What to produce: All the data must come back unchanged, except that pictures are left out.
>>>>
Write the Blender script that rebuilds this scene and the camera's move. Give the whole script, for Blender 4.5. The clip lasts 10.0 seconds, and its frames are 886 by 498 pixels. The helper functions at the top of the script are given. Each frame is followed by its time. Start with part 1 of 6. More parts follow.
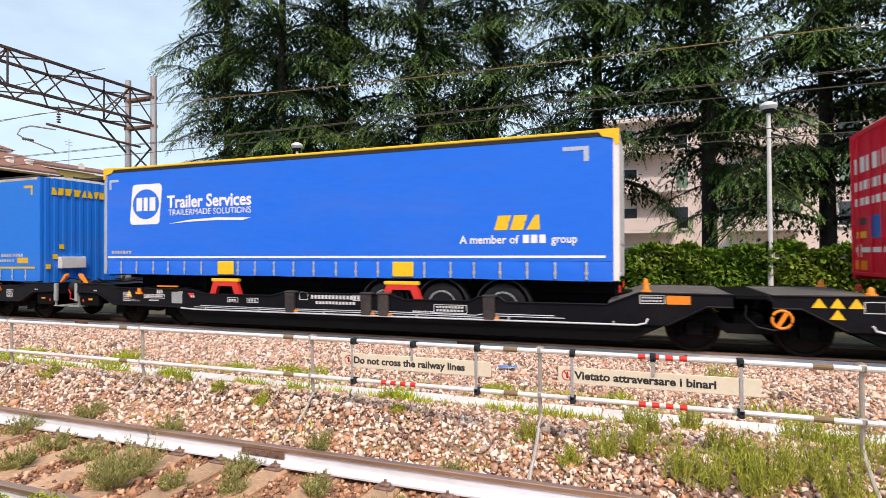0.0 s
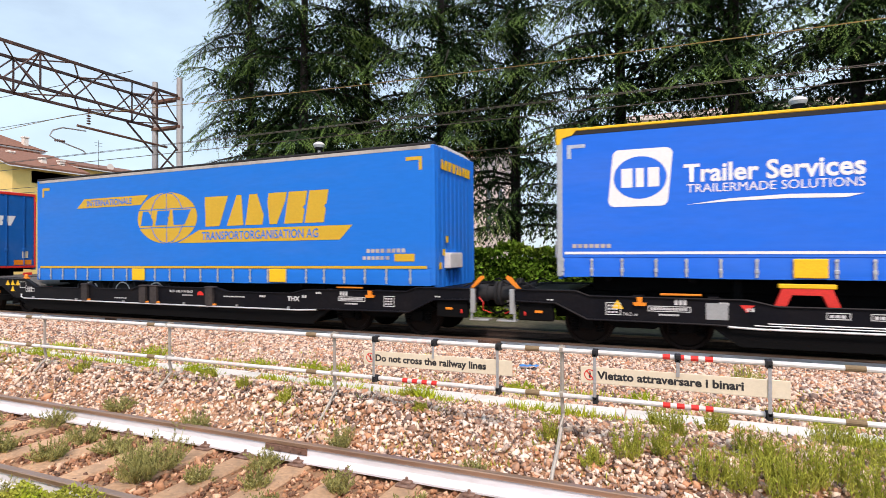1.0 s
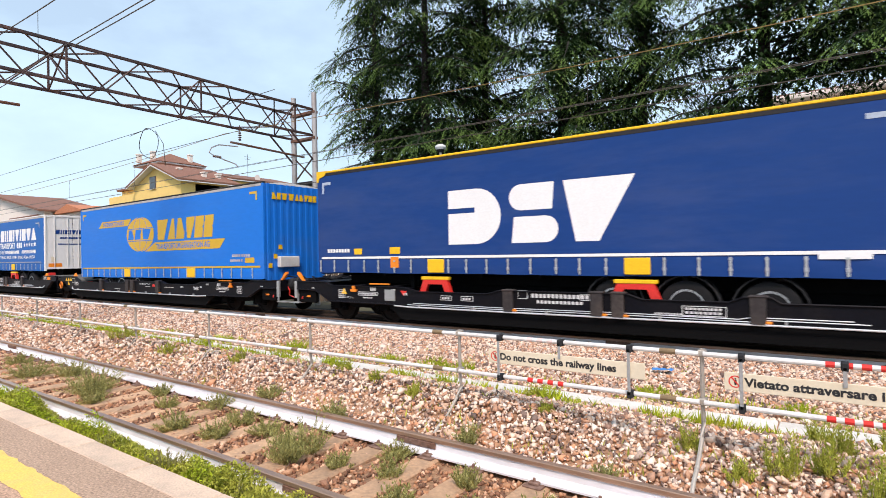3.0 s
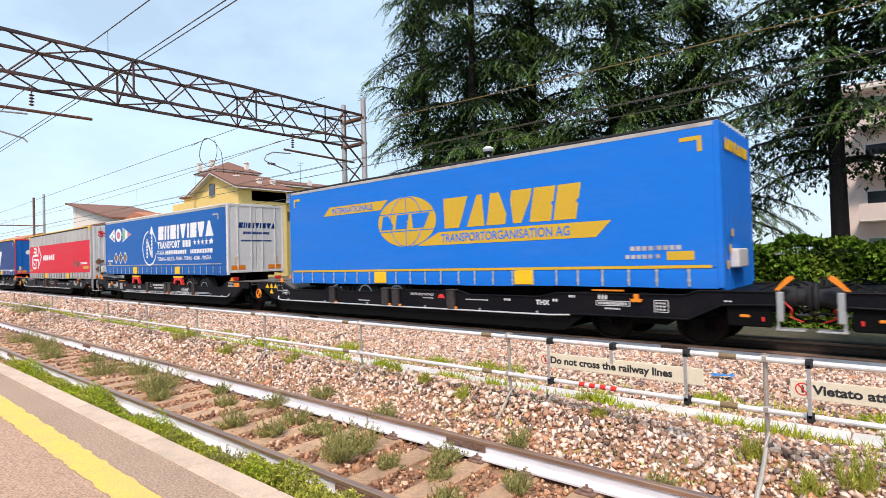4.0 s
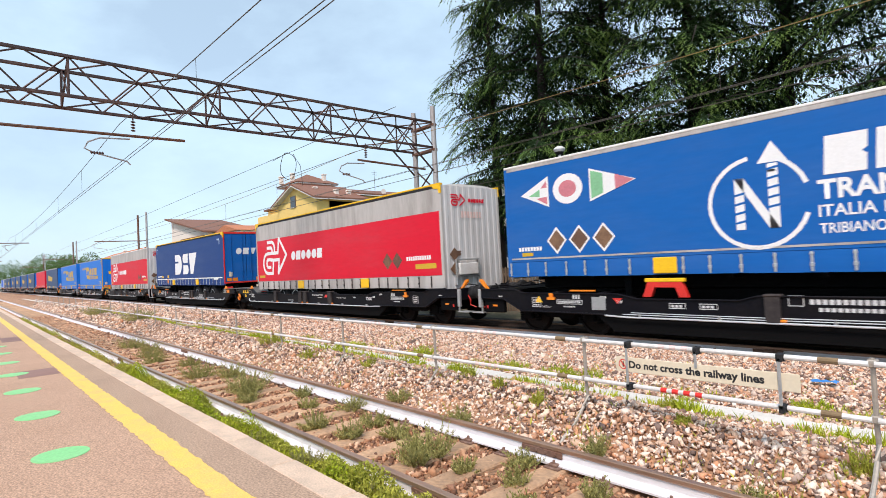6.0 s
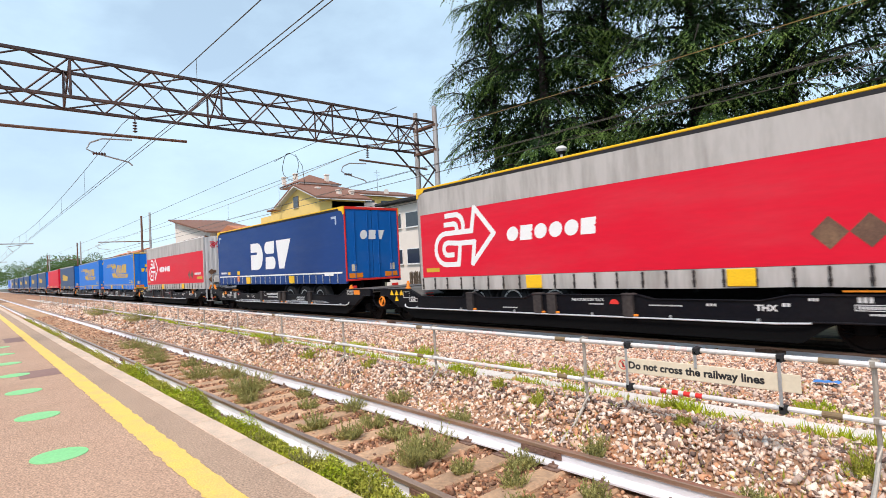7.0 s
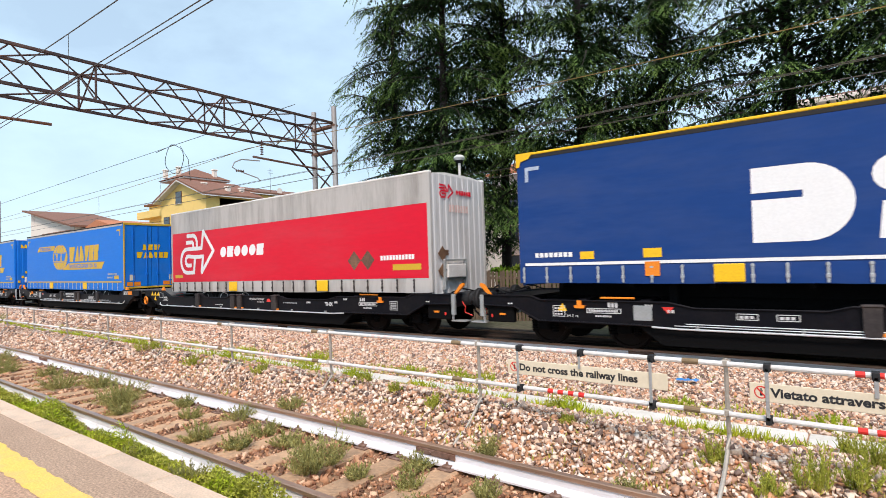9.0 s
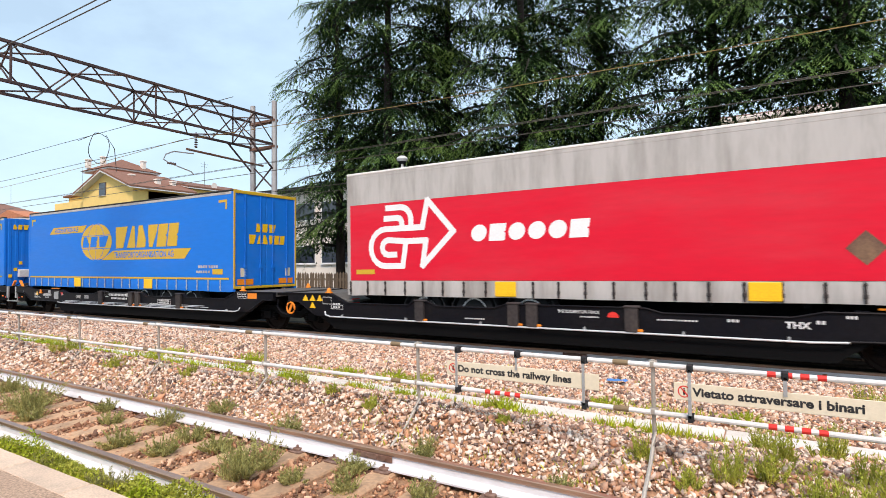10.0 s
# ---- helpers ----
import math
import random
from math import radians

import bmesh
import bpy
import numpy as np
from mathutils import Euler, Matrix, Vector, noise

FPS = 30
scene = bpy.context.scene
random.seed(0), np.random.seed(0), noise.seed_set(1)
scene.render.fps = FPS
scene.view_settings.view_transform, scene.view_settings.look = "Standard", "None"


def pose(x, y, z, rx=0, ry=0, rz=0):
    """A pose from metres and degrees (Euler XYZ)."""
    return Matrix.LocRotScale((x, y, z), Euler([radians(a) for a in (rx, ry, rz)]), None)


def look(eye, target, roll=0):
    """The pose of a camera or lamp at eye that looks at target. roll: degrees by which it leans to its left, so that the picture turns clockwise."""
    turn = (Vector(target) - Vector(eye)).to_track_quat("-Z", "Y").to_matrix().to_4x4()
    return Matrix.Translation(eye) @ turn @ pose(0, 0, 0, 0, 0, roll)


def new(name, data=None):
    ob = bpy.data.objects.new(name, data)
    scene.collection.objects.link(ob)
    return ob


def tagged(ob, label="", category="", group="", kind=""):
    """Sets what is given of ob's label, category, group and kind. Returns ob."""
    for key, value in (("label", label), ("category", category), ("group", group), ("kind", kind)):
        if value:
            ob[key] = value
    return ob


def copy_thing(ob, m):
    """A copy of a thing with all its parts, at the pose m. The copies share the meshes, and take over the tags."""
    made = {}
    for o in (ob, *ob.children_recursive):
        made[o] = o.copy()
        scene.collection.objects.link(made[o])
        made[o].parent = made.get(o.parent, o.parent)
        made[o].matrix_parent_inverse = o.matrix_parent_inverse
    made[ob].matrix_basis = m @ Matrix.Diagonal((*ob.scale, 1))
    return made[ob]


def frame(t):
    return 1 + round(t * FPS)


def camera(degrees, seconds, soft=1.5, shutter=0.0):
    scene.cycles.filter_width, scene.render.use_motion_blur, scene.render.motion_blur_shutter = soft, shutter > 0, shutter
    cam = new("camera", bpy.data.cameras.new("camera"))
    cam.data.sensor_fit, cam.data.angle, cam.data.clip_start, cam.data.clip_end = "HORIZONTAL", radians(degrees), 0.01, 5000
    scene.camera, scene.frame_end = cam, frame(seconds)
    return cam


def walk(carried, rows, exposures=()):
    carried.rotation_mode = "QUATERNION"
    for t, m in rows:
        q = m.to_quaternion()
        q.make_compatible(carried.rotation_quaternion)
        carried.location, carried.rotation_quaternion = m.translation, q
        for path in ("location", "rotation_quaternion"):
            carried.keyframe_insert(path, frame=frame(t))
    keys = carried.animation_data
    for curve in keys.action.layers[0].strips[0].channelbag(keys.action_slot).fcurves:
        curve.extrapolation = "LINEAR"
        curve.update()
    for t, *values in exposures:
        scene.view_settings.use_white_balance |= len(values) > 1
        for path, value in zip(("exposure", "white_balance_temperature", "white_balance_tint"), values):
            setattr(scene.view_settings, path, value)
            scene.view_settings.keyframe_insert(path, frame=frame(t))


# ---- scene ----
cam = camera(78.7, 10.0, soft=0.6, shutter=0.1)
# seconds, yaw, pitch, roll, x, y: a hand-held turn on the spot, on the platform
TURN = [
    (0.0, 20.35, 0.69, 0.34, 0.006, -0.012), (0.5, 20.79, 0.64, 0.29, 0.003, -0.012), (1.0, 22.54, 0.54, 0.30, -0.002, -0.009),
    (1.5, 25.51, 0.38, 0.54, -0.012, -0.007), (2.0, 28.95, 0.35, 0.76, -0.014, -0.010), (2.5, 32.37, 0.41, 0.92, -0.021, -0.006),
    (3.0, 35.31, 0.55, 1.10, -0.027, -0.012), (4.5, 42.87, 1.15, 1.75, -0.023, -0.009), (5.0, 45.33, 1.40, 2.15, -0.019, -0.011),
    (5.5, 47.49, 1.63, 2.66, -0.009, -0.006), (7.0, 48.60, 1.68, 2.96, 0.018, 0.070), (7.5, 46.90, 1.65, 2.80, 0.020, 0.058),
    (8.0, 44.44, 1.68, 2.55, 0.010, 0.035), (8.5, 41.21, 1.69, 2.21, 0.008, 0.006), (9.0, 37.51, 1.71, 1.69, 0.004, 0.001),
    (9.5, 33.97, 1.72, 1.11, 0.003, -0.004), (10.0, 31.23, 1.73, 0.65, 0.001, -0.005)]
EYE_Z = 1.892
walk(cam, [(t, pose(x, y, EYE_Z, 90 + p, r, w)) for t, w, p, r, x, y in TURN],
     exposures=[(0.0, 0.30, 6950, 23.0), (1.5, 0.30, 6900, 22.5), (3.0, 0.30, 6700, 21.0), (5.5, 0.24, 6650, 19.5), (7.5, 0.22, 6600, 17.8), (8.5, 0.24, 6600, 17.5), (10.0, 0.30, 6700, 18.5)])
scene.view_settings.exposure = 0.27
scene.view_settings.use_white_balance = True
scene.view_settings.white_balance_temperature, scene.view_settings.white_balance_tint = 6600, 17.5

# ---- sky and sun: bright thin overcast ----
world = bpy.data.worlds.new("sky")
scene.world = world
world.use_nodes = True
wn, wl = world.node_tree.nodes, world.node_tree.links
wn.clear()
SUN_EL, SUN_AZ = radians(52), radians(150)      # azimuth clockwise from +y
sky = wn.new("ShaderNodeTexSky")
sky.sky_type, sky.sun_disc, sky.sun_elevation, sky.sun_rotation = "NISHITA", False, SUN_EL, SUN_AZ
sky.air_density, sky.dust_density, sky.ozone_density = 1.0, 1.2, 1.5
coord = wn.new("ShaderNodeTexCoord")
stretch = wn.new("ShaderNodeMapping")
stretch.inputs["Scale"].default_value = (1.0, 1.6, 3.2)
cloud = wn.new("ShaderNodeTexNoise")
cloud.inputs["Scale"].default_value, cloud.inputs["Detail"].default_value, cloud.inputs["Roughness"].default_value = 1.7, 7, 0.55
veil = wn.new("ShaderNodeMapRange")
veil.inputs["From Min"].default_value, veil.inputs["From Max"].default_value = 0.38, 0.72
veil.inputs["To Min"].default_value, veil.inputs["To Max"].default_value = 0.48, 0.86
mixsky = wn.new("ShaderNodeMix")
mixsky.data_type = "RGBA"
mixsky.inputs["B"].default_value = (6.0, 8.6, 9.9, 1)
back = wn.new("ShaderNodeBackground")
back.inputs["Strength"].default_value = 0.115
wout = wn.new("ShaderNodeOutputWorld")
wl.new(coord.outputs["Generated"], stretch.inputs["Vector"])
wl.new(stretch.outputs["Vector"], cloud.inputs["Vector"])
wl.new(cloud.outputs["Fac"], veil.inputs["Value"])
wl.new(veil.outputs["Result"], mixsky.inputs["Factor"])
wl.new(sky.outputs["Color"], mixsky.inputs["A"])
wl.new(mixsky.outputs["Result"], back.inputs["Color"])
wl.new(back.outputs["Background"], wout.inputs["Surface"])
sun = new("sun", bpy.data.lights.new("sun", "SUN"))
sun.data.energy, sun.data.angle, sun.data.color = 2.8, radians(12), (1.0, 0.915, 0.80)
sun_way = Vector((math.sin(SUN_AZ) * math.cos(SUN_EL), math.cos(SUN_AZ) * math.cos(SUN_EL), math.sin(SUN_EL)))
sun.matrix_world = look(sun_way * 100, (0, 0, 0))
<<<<
Response:
Write the Blender script that rebuilds this scene and the camera's move. Give the whole script, for Blender 4.5. The clip lasts 10.0 seconds, and its frames are 886 by 498 pixels. The helper functions at the top of the script are given. Each frame is followed by its time. Start with part 1 of 6. More parts follow.
0.0 s
1.0 s
3.0 s
4.0 s
6.0 s
7.0 s
9.0 s
10.0 s
# ---- helpers ----
import math
import random
from math import radians

import bmesh
import bpy
import numpy as np
from mathutils import Euler, Matrix, Vector, noise

FPS = 30
scene = bpy.context.scene
random.seed(0), np.random.seed(0), noise.seed_set(1)
scene.render.fps = FPS
scene.view_settings.view_transform, scene.view_settings.look = "Standard", "None"


def pose(x, y, z, rx=0, ry=0, rz=0):
    """A pose from metres and degrees (Euler XYZ)."""
    return Matrix.LocRotScale((x, y, z), Euler([radians(a) for a in (rx, ry, rz)]), None)


def look(eye, target, roll=0):
    """The pose of a camera or lamp at eye that looks at target. roll: degrees by which it leans to its left, so that the picture turns clockwise."""
    turn = (Vector(target) - Vector(eye)).to_track_quat("-Z", "Y").to_matrix().to_4x4()
    return Matrix.Translation(eye) @ turn @ pose(0, 0, 0, 0, 0, roll)


def new(name, data=None):
    ob = bpy.data.objects.new(name, data)
    scene.collection.objects.link(ob)
    return ob


def tagged(ob, label="", category="", group="", kind=""):
    """Sets what is given of ob's label, category, group and kind. Returns ob."""
    for key, value in (("label", label), ("category", category), ("group", group), ("kind", kind)):
        if value:
            ob[key] = value
    return ob


def copy_thing(ob, m):
    """A copy of a thing with all its parts, at the pose m. The copies share the meshes, and take over the tags."""
    made = {}
    for o in (ob, *ob.children_recursive):
        made[o] = o.copy()
        scene.collection.objects.link(made[o])
        made[o].parent = made.get(o.parent, o.parent)
        made[o].matrix_parent_inverse = o.matrix_parent_inverse
    made[ob].matrix_basis = m @ Matrix.Diagonal((*ob.scale, 1))
    return made[ob]


def frame(t):
    return 1 + round(t * FPS)


def camera(degrees, seconds, soft=1.5, shutter=0.0):
    scene.cycles.filter_width, scene.render.use_motion_blur, scene.render.motion_blur_shutter = soft, shutter > 0, shutter
    cam = new("camera", bpy.data.cameras.new("camera"))
    cam.data.sensor_fit, cam.data.angle, cam.data.clip_start, cam.data.clip_end = "HORIZONTAL", radians(degrees), 0.01, 5000
    scene.camera, scene.frame_end = cam, frame(seconds)
    return cam


def walk(carried, rows, exposures=()):
    carried.rotation_mode = "QUATERNION"
    for t, m in rows:
        q = m.to_quaternion()
        q.make_compatible(carried.rotation_quaternion)
        carried.location, carried.rotation_quaternion = m.translation, q
        for path in ("location", "rotation_quaternion"):
            carried.keyframe_insert(path, frame=frame(t))
    keys = carried.animation_data
    for curve in keys.action.layers[0].strips[0].channelbag(keys.action_slot).fcurves:
        curve.extrapolation = "LINEAR"
        curve.update()
    for t, *values in exposures:
        scene.view_settings.use_white_balance |= len(values) > 1
        for path, value in zip(("exposure", "white_balance_temperature", "white_balance_tint"), values):
            setattr(scene.view_settings, path, value)
            scene.view_settings.keyframe_insert(path, frame=frame(t))


# ---- scene ----
cam = camera(78.7, 10.0, soft=0.6, shutter=0.1)
# seconds, yaw, pitch, roll, x, y: a hand-held turn on the spot, on the platform
TURN = [
    (0.0, 20.35, 0.69, 0.34, 0.006, -0.012), (0.5, 20.79, 0.64, 0.29, 0.003, -0.012), (1.0, 22.54, 0.54, 0.30, -0.002, -0.009),
    (1.5, 25.51, 0.38, 0.54, -0.012, -0.007), (2.0, 28.95, 0.35, 0.76, -0.014, -0.010), (2.5, 32.37, 0.41, 0.92, -0.021, -0.006),
    (3.0, 35.31, 0.55, 1.10, -0.027, -0.012), (4.5, 42.87, 1.15, 1.75, -0.023, -0.009), (5.0, 45.33, 1.40, 2.15, -0.019, -0.011),
    (5.5, 47.49, 1.63, 2.66, -0.009, -0.006), (7.0, 48.60, 1.68, 2.96, 0.018, 0.070), (7.5, 46.90, 1.65, 2.80, 0.020, 0.058),
    (8.0, 44.44, 1.68, 2.55, 0.010, 0.035), (8.5, 41.21, 1.69, 2.21, 0.008, 0.006), (9.0, 37.51, 1.71, 1.69, 0.004, 0.001),
    (9.5, 33.97, 1.72, 1.11, 0.003, -0.004), (10.0, 31.23, 1.73, 0.65, 0.001, -0.005)]
EYE_Z = 1.892
walk(cam, [(t, pose(x, y, EYE_Z, 90 + p, r, w)) for t, w, p, r, x, y in TURN],
     exposures=[(0.0, 0.30, 6950, 23.0), (1.5, 0.30, 6900, 22.5), (3.0, 0.30, 6700, 21.0), (5.5, 0.24, 6650, 19.5), (7.5, 0.22, 6600, 17.8), (8.5, 0.24, 6600, 17.5), (10.0, 0.30, 6700, 18.5)])
scene.view_settings.exposure = 0.27
scene.view_settings.use_white_balance = True
scene.view_settings.white_balance_temperature, scene.view_settings.white_balance_tint = 6600, 17.5

# ---- sky and sun: bright thin overcast ----
world = bpy.data.worlds.new("sky")
scene.world = world
world.use_nodes = True
wn, wl = world.node_tree.nodes, world.node_tree.links
wn.clear()
SUN_EL, SUN_AZ = radians(52), radians(150)      # azimuth clockwise from +y
sky = wn.new("ShaderNodeTexSky")
sky.sky_type, sky.sun_disc, sky.sun_elevation, sky.sun_rotation = "NISHITA", False, SUN_EL, SUN_AZ
sky.air_density, sky.dust_density, sky.ozone_density = 1.0, 1.2, 1.5
coord = wn.new("ShaderNodeTexCoord")
stretch = wn.new("ShaderNodeMapping")
stretch.inputs["Scale"].default_value = (1.0, 1.6, 3.2)
cloud = wn.new("ShaderNodeTexNoise")
cloud.inputs["Scale"].default_value, cloud.inputs["Detail"].default_value, cloud.inputs["Roughness"].default_value = 1.7, 7, 0.55
veil = wn.new("ShaderNodeMapRange")
veil.inputs["From Min"].default_value, veil.inputs["From Max"].default_value = 0.38, 0.72
veil.inputs["To Min"].default_value, veil.inputs["To Max"].default_value = 0.48, 0.86
mixsky = wn.new("ShaderNodeMix")
mixsky.data_type = "RGBA"
mixsky.inputs["B"].default_value = (6.0, 8.6, 9.9, 1)
back = wn.new("ShaderNodeBackground")
back.inputs["Strength"].default_value = 0.115
wout = wn.new("ShaderNodeOutputWorld")
wl.new(coord.outputs["Generated"], stretch.inputs["Vector"])
wl.new(stretch.outputs["Vector"], cloud.inputs["Vector"])
wl.new(cloud.outputs["Fac"], veil.inputs["Value"])
wl.new(veil.outputs["Result"], mixsky.inputs["Factor"])
wl.new(sky.outputs["Color"], mixsky.inputs["A"])
wl.new(mixsky.outputs["Result"], back.inputs["Color"])
wl.new(back.outputs["Background"], wout.inputs["Surface"])
sun = new("sun", bpy.data.lights.new("sun", "SUN"))
sun.data.energy, sun.data.angle, sun.data.color = 2.8, radians(12), (1.0, 0.915, 0.80)
sun_way = Vector((math.sin(SUN_AZ) * math.cos(SUN_EL), math.cos(SUN_AZ) * math.cos(SUN_EL), math.sin(SUN_EL)))
sun.matrix_world = look(sun_way * 100, (0, 0, 0))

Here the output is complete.